Agent based programming matters in scaling scenarios. Scaling out on .net (MS) means to invest a lot!

The obvious answer is that Java is free (as in beer) for anything you are willing to invest time on. Other than the hardware, you can run Linux (or Open Solaris, or etc.), a free JVM, tons of free APIs - it is part of the culture, free encourages free.

The Microsoft ecosystem is more of a pay as you go environment. Many tools that have free in the Java world only have for pay options in the Microsoft world.

In the research world, where you have plenty of underpaid graduate students, manpower is much cheaper so the ostensible benefit of the commercial licensed tool saving manpower isn't as much of a benefit.
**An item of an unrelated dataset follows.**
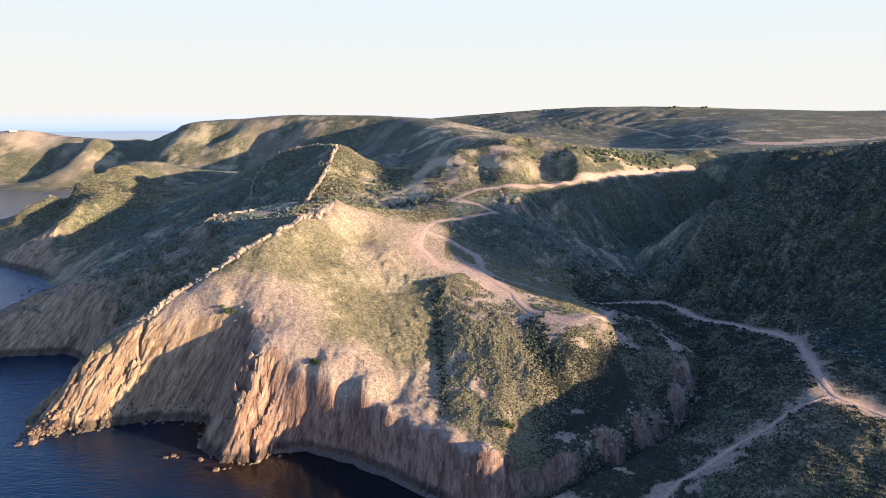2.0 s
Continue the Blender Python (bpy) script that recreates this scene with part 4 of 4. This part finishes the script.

Add to that that a research project could be required to run on a wide distribution of machines. When that happens in the commercial environment, the commercial entity is making money (say for example an e-commerce company that needs to increase the number of machines in its cluster - they are getting more traffic, more sales, more money so they can spend to increase infrastructure). In research, the increased licensing requirements of commercial software aren't necessarily justified by their underlying economics.

So all told, Java gets the preference. Once that happens, that becomes the tool everyone is talking about, and the effect snowballs to the point where .NET is crowded out.

Of course you will find exceptions to all the above, but the point is that it outlines the trend.